NO_X will be generated in a high-temperature oxygen-rich environment, while soot will be generated in a high-temperature oxygen-deficient environment. Therefore, NO_X and soot emissions are difficult to reduce at the same time. From Figure 20a,b, it can be seen that PWI (except for in case 6) made NO_X emissions higher and soot emissions lower compared to the no water cases. This is because PWI makes the amount of oxygen entering the cylinder increase, as shown in Figure 11.

UHC is the product of incomplete combustion, and its formation factors are flame quenching, oil film and crevice effect [26]. Figure 20c shows that the UHC values were relatively low for all cases except case 6. In addition, CO emissions were highly similar to UHC emissions because CO is also a product of incomplete combustion. For CO emissions, the PWI cases (except for in case 6) had reduced CO emissions compared to the no water cases due to the increased amount of oxygen in the cylinder. Case 6 showed a different emission pattern compared to the other PWI cases because its oil film mass was too large, as shown in Figure 21, resulting in a portion of the fuel not participating in combustion at the beginning of the expansion stroke but coming off the cylinder wall and into the center of the cylinder later in the expansion. A complete combustion is not possible at this time due to the low cylinder temperature.

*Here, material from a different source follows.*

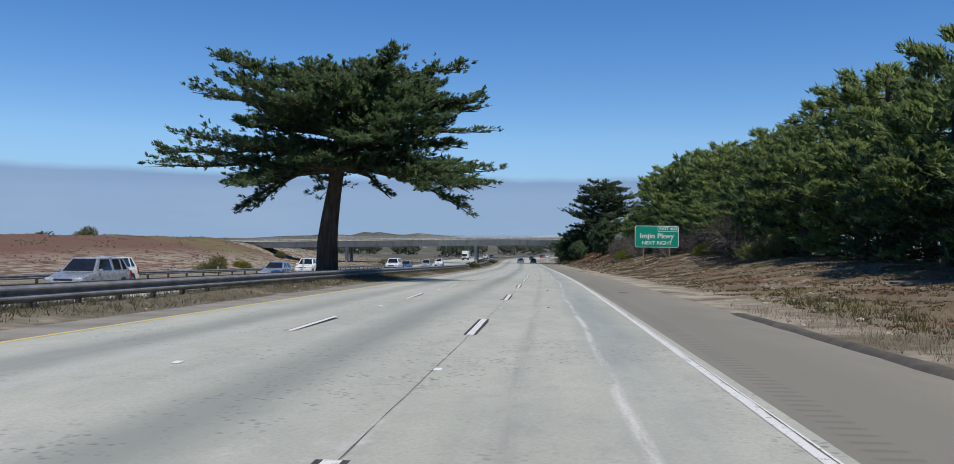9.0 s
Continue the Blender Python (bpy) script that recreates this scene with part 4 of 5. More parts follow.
for s in np.arange(44.0, 300.0, 6.0):
    if not 204 < s < 216:
        shrub("dark", float(s), float(np.interp(s, [40, 120, 150, 225, 240, 272, 300], [16.4, 16.8, 17, 16.5, 13.6, 13.8, 19]) + 0.8 * math.sin(s * 1.7)), float(1.0 + 0.25 * math.sin(s * 2.9)))
for kind, s, d, size in (
        ("yellow", 32, 13.2, 0.85), ("yellow", 35, 15.0, 1.0), ("yellow", 29.5, 14.2, 0.9), ("grey", 37.5, 13.0, 0.7), ("grey", 39, 14.0, 0.8), ("low", 46, 12, 1.0), ("low", 52, 12, 0.8), ("yellow", 58, 13.0, 0.45),
        ("yellow", 66, 12.5, 0.4), ("low", 72, 11.8, 1.0), ("olive", 118, 13, 0.8), ("olive", 124, 12.6, 0.8), ("olive", 133, 13.5, 0.75), ("olive", 137, 12.6, 0.7), ("olive", 141, 14.0, 0.7), ("olive", 146, 13.0, 0.8), ("olive", 151, 13.4, 1.2), ("olive", 157, 13.6, 1.5), ("olive", 163, 14.0, 1.7),
        ("olive", 170, 13.6, 1.7), ("olive", 177, 14, 1.75), ("olive", 185, 13.8, 1.7), ("olive", 193, 14.2, 1.6), ("yellow", 221, 13.4, 1.2), ("yellow", 224.5, 13.4, 1.4), ("yellow", 228, 14.6, 1.8), ("yellow", 232, 14.0, 1.5), ("yellow", 236, 13.6, 1.0), ("grey", 238, 16.5, 2.2), ("grey", 244, 16.5, 1.8), ("olive", 217, 12.2, 0.5),
        ("low", 236, 11.6, 1.2), ("low", 241, 11.2, 1.0), ("low", 246, 11.5, 1.3), ("low", 252, 11.2, 1.1), ("low", 258, 11.4, 1.3), ("grey", 369.8, 19.0, 1.9), ("olive", 356.0, 18.0, 1.0), ("grey", 388, 18.5, 1.1), ("grey", 392, 20, 1.3), ("yellow", 386, 19, 0.7), ("grey", 400, 17, 1.1), ("grey", 396, 19, 1.3),
        ("grey", 436, 15.0, 1.25), ("olive", 440, 15.8, 1.0), ("grey", 446, 16.4, 1.4), ("grey", 432, 16.0, 1.7), ("olive", 451, 16.6, 0.9), ("grey", 457, 17.5, 0.8), ("yellow", 462, 18.4, 0.7), ("yellow", 428, 15.2, 0.9), ("grey", 424, 16.0, 1.3), ("olive", 471, 20.5, 0.7),
        ("dark", 527, 13.2, 0.75), ("dark", 534, 12.8, 0.8), ("dark", 557, 12.0, 0.8), ("dark", 563, 11.8, 0.9), ("dark", 572, 12.3, 1.0), ("dark", 583, 12.8, 1.0), ("olive", 521, 9.8, 0.5), ("low", 514, 9.6, 0.9), ("low", 518, 9.8, 1.1), ("low", 452, -10.4, 0.9), ("low", 449, -10.8, 1.0), ("low", 456, -10.3, 0.8), ("low", 460, -10.6, 0.6), ("low", 556, -10.6, 0.5), ("low", 562, -10.2, 0.7),
        ("olive", 496, -34, 0.8), ("olive", 381, -33.5, 0.9), ("olive", 470, -52, 0.8), ("yellow", 400, -37, 0.6), ("olive", 424, -70, 0.9)):
    shrub(kind, s, d, size)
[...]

In conclusion, the emission characteristics of cases 2 and 4 were better because their soot, UHC and CO emissions were lower compared to that of the no water cases, despite the increase in NO_X emissions.

4. Conclusions

This paper focused on the suppression effect of different PWI installation cases on the knock of GDI engines. Six different cases of water injection were designed, including three vertical distances from the cylinder center to the water injector (0.07, 0.1 and 0.13 m) and two different injection directions (60 and 90°). The main findings are as follows:

• Different vertical distances and injection directions affect the distribution of water in the intake port and in the cylinder. The 90° injection direction is more reasonable than the 60°, because the water in the 90° injection direction case has less impact on the intake port wall. Cases 2 and 4 had ideal injection positions, as these two cases allowed as much water as possible to enter the cylinder for evaporation, which is favorable to knock inhibition.
• The PWI technology allowed for increased air density at the intake port and therefore a lower in-cylinder equivalence ratio compared to the no water cases. In addition, in the six cases, the equivalence ratio under the intake valve was greater than that under the exhaust valve, and the TKE in the center of the cylinder was greater than that around the cylinder wall. The center of the cylinder of case 2 showed the largest TKE due to differences in the flow of the mixture caused by differences in injector installation, which facilitates the propagation of the flame to the cylinder wall and reduces the tendency to knock.
• The difference in water injector position has little effect on the peak in-cylinder temperature and pressure, but affects the combustion rate. Cases 2 and 4 successfully suppressed the knock, so that the pressure oscillations were not significant in both cases. Interestingly, the water injection promoted the generation of OH radicals in the cylinder, so the PWI cases had a shorter combustion delay period compared to the no water cases.
• Strong low temperature reactions tend to cause a knock in the high-temperature reaction stage. When the knock occurs, the local burned gas velocity in the cylinder will exceed 100 m/s. The cycle work of case 2 was the largest. Because the knock was suppressed, the turbulence intensity in the cylinder and the heat transfer loss were low.
• PWI (except for in case 6) can reduce in-cylinder soot emissions and increase NO_X emissions. PWI (except for in case 6) also reduced in-cylinder UHC and CO emissions. Case 6 caused combustion deterioration due to too high in-cylinder oil film quality.